#### Recorded information ####

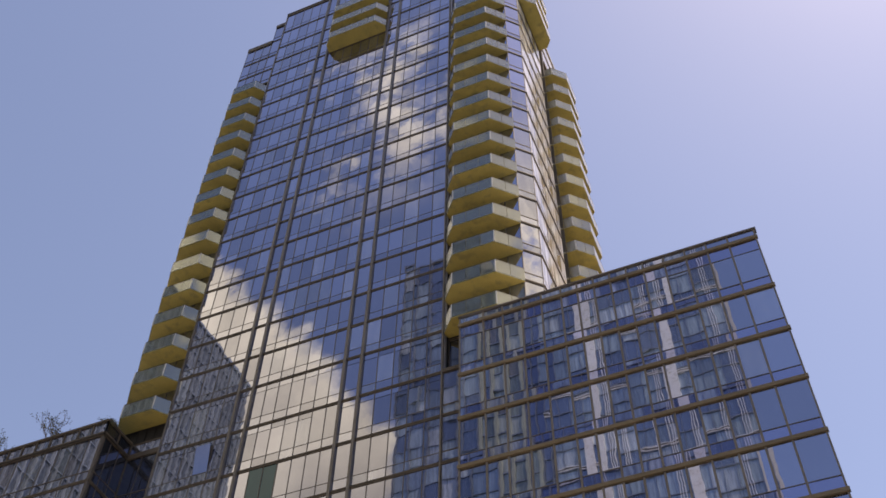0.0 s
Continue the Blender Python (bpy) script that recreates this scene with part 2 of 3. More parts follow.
# what hangs behind the panes: dark rooms, half-drawn shades, pale curtains
BLINDS = ((0.62, (0.06, 0.075, 0.09)), (0.80, (0.16, 0.195, 0.20)), (0.93, (0.28, 0.31, 0.30)))
M = {
    "glass": pane_material("tower_glass", (0.475, 0.498, 0.645), 0.0020, 0.8, 0.20, rooms=BLINDS, slope=0.16),
    "glass_rest": pane_material("tower_glass_rest", (0.475, 0.498, 0.645), 0.0020, 0.8, 0.20, island=True, rooms=BLINDS, slope=0.16),
    "glass_wing": pane_material("wing_glass", (0.47, 0.515, 0.665), 0.0024, 0.55, 0.14, rooms=BLINDS),
    "glass_spandrel": pane_material("spandrel_glass", (0.395, 0.435, 0.655), 0.0022, 0.6, 0.12, inside=(0.02, 0.025, 0.05)),
    # Tower glass darkened in colour for the shaded link, recess and block side.
    "glass_shaded": pane_material("shaded_blue_glass", (0.48, 0.54, 0.72), 0.003, 0.8, 0.15, island=True, inside=(0.022, 0.025, 0.034), mirror=0.15),
    "glass_green": pane_material("clear_green_glass", (0.34, 0.50, 0.56), 0.014, 1.2, 0.1, inside=(0.020, 0.060, 0.078), mirror=0.07, ior=1.22),
    # Pale insides put the glare of the sunward sky into the side panes' colour.
    "glass_side_glare": pane_material("side_glass_glare", (0.84, 0.83, 0.83), 0.003, 0.8, 0.15, island=True, inside=(0.80, 0.79, 0.78), mirror=0.20, rooms=((0.40, (0.64, 0.62, 0.59)), (0.58, (0.88, 0.86, 0.83)), (0.88, (0.42, 0.38, 0.33)))),
    "bronze": material("bronze_frame", (0.118, 0.096, 0.070), 0.6, 0.08, 0.25, 1.2, 30, ior=1.35),
    "mullion": material("bronze_mullion", (0.112, 0.097, 0.080), 0.42, 0.1, 0.2, 1.2, 30),
    "mullion_wing": material("wing_mullion", (0.185, 0.160, 0.128), 0.42, 0.1, 0.2, 1.2, 30),
    "pier": material("bronze_pier", (0.170, 0.148, 0.120), 0.38, 0.2, 0.25, 0.9, 30),
    "bronze_wing": material("bronze_wing", (0.200, 0.150, 0.080), 0.45, 0.10, 0.30, 0.5, 30),
    # Near-black: the gloom of unlit interiors is in the colour.
    "dark": material("unlit_dark", (0.035, 0.033, 0.032), 0.8, 0, 0.3, 0.6, 12),
    "soffit": material("ochre_soffit", (0.57, 0.465, 0.135), 0.75, 0, 0.20, 0.7, 18, 0.002, 20, 0.12, stain=(0.40, 0.33, 0.11)),
    "fascia": material("cream_fascia", (0.70, 0.64, 0.49), 0.7, 0, 0.12, 1.0, 24, 0.001, 20, 0.06),
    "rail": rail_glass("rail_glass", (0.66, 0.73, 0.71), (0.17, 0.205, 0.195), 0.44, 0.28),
    # Two paler copies of the rail glass, with sunlight worked into the body colour.
    "rail_lit": rail_glass("rail_glass_lit", (0.68, 0.71, 0.68), (0.50, 0.50, 0.44), 0.44, 0.26),
    "rail_sunlit": rail_glass("rail_glass_sunlit", (0.6, 0.6, 0.5), (0.80, 0.77, 0.66), 0.06, 0.15),
    "post": material("pale_post", (0.75, 0.74, 0.70), 0.4, 0.1, 0.1, 3.0, 40),
    "white": material("white_panel", (0.80, 0.79, 0.76), 0.55, 0, 0.06, 0.8, 20, stain=(0.62, 0.58, 0.50)),
    "louvre": material("grey_louvre", (0.105, 0.105, 0.130), 0.38, 0.35, 0.25, 0.5, 25),
    "asphalt": material("asphalt", (0.05, 0.05, 0.052), 0.9, 0, 0.3, 0.4, 30, 0.004, 60),
    "paving": material("paving", (0.42, 0.40, 0.37), 0.85, 0, 0.2, 0.5, 25, 0.003, 40),
    "concrete": material("concrete", (0.40, 0.39, 0.37), 0.85, 0, 0.18, 0.25, 10, 0.003, 12),
    "gravel": material("pale_gravel", (0.52, 0.50, 0.46), 0.9, 0, 0.2, 0.6, 30, 0.01, 30),
    "blue_panel": material("blue_grey_panel", (0.27, 0.345, 0.43), 0.5, 0, 0.15, 0.4, 12),
    "grey_panel": material("grey_panel", (0.40, 0.40, 0.45), 0.4, 0.2, 0.12, 0.4, 12, vary=0.1, island=True),
    "bark": material("bark", (0.16, 0.12, 0.09), 0.9, 0, 0.25, 9, 60, 0.004, 30),
    "leaf": material("leaf", (0.10, 0.11, 0.05), 0.6, 0, 0.25, 5, 40, vary=0.35, island=True),
    "far_glass": pane_material("far_glass", (0.40, 0.45, 0.58), 0.003, 0.6, 0.2, island=True, inside=(0.08, 0.10, 0.15), mirror=0.45),
    "stone": material("greenish_stone", (0.34, 0.37, 0.31), 0.8, 0, 0.2, 0.2, 8),
    "city_frame": material("blue_grey_frame", (0.07, 0.085, 0.12), 0.45, 0.3, 0.2, 0.5, 10),
    "city_glass": pane_material("city_glass", (0.47, 0.53, 0.60), 0.002, 0.5, 0.20, island=True, inside=(0.09, 0.12, 0.18), mirror=0.42, rooms=((0.34, (0.24, 0.32, 0.36)), (0.60, (0.42, 0.52, 0.49)), (0.84, (0.62, 0.68, 0.62)))),
    "stone_glass": pane_material("green_grey_glass", (0.44, 0.49, 0.47), 0.003, 0.5, 0.3, island=True, inside=(0.16, 0.19, 0.17), mirror=0.30, rooms=((0.30, (0.30, 0.35, 0.30)), (0.65, (0.46, 0.50, 0.43)), (0.9, (0.14, 0.12, 0.10)))),
    "city_mid": material("blue_panel_frame", (0.18, 0.215, 0.265), 0.4, 0.2, 0.2, 0.5, 10),
    "pale_frame": material("pale_frame", (0.36, 0.42, 0.45), 0.5, 0.1, 0.1, 0.5, 10),
    "block_glass": pane_material("block_glass", (0.44, 0.51, 0.58), 0.002, 0.5, 0.14, island=True, inside=(0.115, 0.145, 0.18), mirror=0.46, rooms=((0.5, (0.15, 0.185, 0.22)), (0.85, (0.23, 0.25, 0.26)))),
}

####

Given instruction —
Make an exact copy of all the material, but keep the pictures out of it.

Correct answer —
0.0 s
Continue the Blender Python (bpy) script that recreates this scene with part 2 of 3. More parts follow.
# what hangs behind the panes: dark rooms, half-drawn shades, pale curtains
BLINDS = ((0.62, (0.06, 0.075, 0.09)), (0.80, (0.16, 0.195, 0.20)), (0.93, (0.28, 0.31, 0.30)))
M = {
    "glass": pane_material("tower_glass", (0.475, 0.498, 0.645), 0.0020, 0.8, 0.20, rooms=BLINDS, slope=0.16),
    "glass_rest": pane_material("tower_glass_rest", (0.475, 0.498, 0.645), 0.0020, 0.8, 0.20, island=True, rooms=BLINDS, slope=0.16),
    "glass_wing": pane_material("wing_glass", (0.47, 0.515, 0.665), 0.0024, 0.55, 0.14, rooms=BLINDS),
    "glass_spandrel": pane_material("spandrel_glass", (0.395, 0.435, 0.655), 0.0022, 0.6, 0.12, inside=(0.02, 0.025, 0.05)),
    # Tower glass darkened in colour for the shaded link, recess and block side.
    "glass_shaded": pane_material("shaded_blue_glass", (0.48, 0.54, 0.72), 0.003, 0.8, 0.15, island=True, inside=(0.022, 0.025, 0.034), mirror=0.15),
    "glass_green": pane_material("clear_green_glass", (0.34, 0.50, 0.56), 0.014, 1.2, 0.1, inside=(0.020, 0.060, 0.078), mirror=0.07, ior=1.22),
    # Pale insides put the glare of the sunward sky into the side panes' colour.
    "glass_side_glare": pane_material("side_glass_glare", (0.84, 0.83, 0.83), 0.003, 0.8, 0.15, island=True, inside=(0.80, 0.79, 0.78), mirror=0.20, rooms=((0.40, (0.64, 0.62, 0.59)), (0.58, (0.88, 0.86, 0.83)), (0.88, (0.42, 0.38, 0.33)))),
    "bronze": material("bronze_frame", (0.118, 0.096, 0.070), 0.6, 0.08, 0.25, 1.2, 30, ior=1.35),
    "mullion": material("bronze_mullion", (0.112, 0.097, 0.080), 0.42, 0.1, 0.2, 1.2, 30),
    "mullion_wing": material("wing_mullion", (0.185, 0.160, 0.128), 0.42, 0.1, 0.2, 1.2, 30),
    "pier": material("bronze_pier", (0.170, 0.148, 0.120), 0.38, 0.2, 0.25, 0.9, 30),
    "bronze_wing": material("bronze_wing", (0.200, 0.150, 0.080), 0.45, 0.10, 0.30, 0.5, 30),
    # Near-black: the gloom of unlit interiors is in the colour.
    "dark": material("unlit_dark", (0.035, 0.033, 0.032), 0.8, 0, 0.3, 0.6, 12),
    "soffit": material("ochre_soffit", (0.57, 0.465, 0.135), 0.75, 0, 0.20, 0.7, 18, 0.002, 20, 0.12, stain=(0.40, 0.33, 0.11)),
    "fascia": material("cream_fascia", (0.70, 0.64, 0.49), 0.7, 0, 0.12, 1.0, 24, 0.001, 20, 0.06),
    "rail": rail_glass("rail_glass", (0.66, 0.73, 0.71), (0.17, 0.205, 0.195), 0.44, 0.28),
    # Two paler copies of the rail glass, with sunlight worked into the body colour.
    "rail_lit": rail_glass("rail_glass_lit", (0.68, 0.71, 0.68), (0.50, 0.50, 0.44), 0.44, 0.26),
    "rail_sunlit": rail_glass("rail_glass_sunlit", (0.6, 0.6, 0.5), (0.80, 0.77, 0.66), 0.06, 0.15),
    "post": material("pale_post", (0.75, 0.74, 0.70), 0.4, 0.1, 0.1, 3.0, 40),
    "white": material("white_panel", (0.80, 0.79, 0.76), 0.55, 0, 0.06, 0.8, 20, stain=(0.62, 0.58, 0.50)),
    "louvre": material("grey_louvre", (0.105, 0.105, 0.130), 0.38, 0.35, 0.25, 0.5, 25),
    "asphalt": material("asphalt", (0.05, 0.05, 0.052), 0.9, 0, 0.3, 0.4, 30, 0.004, 60),
    "paving": material("paving", (0.42, 0.40, 0.37), 0.85, 0, 0.2, 0.5, 25, 0.003, 40),
    "concrete": material("concrete", (0.40, 0.39, 0.37), 0.85, 0, 0.18, 0.25, 10, 0.003, 12),
    "gravel": material("pale_gravel", (0.52, 0.50, 0.46), 0.9, 0, 0.2, 0.6, 30, 0.01, 30),
    "blue_panel": material("blue_grey_panel", (0.27, 0.345, 0.43), 0.5, 0, 0.15, 0.4, 12),
    "grey_panel": material("grey_panel", (0.40, 0.40, 0.45), 0.4, 0.2, 0.12, 0.4, 12, vary=0.1, island=True),
    "bark": material("bark", (0.16, 0.12, 0.09), 0.9, 0, 0.25, 9, 60, 0.004, 30),
    "leaf": material("leaf", (0.10, 0.11, 0.05), 0.6, 0, 0.25, 5, 40, vary=0.35, island=True),
    "far_glass": pane_material("far_glass", (0.40, 0.45, 0.58), 0.003, 0.6, 0.2, island=True, inside=(0.08, 0.10, 0.15), mirror=0.45),
    "stone": material("greenish_stone", (0.34, 0.37, 0.31), 0.8, 0, 0.2, 0.2, 8),
    "city_frame": material("blue_grey_frame", (0.07, 0.085, 0.12), 0.45, 0.3, 0.2, 0.5, 10),
    "city_glass": pane_material("city_glass", (0.47, 0.53, 0.60), 0.002, 0.5, 0.20, island=True, inside=(0.09, 0.12, 0.18), mirror=0.42, rooms=((0.34, (0.24, 0.32, 0.36)), (0.60, (0.42, 0.52, 0.49)), (0.84, (0.62, 0.68, 0.62)))),
    "stone_glass": pane_material("green_grey_glass", (0.44, 0.49, 0.47), 0.003, 0.5, 0.3, island=True, inside=(0.16, 0.19, 0.17), mirror=0.30, rooms=((0.30, (0.30, 0.35, 0.30)), (0.65, (0.46, 0.50, 0.43)), (0.9, (0.14, 0.12, 0.10)))),
    "city_mid": material("blue_panel_frame", (0.18, 0.215, 0.265), 0.4, 0.2, 0.2, 0.5, 10),
    "pale_frame": material("pale_frame", (0.36, 0.42, 0.45), 0.5, 0.1, 0.1, 0.5, 10),
    "block_glass": pane_material("block_glass", (0.44, 0.51, 0.58), 0.002, 0.5, 0.14, island=True, inside=(0.115, 0.145, 0.18), mirror=0.46, rooms=((0.5, (0.15, 0.185, 0.22)), (0.85, (0.23, 0.25, 0.26)))),
}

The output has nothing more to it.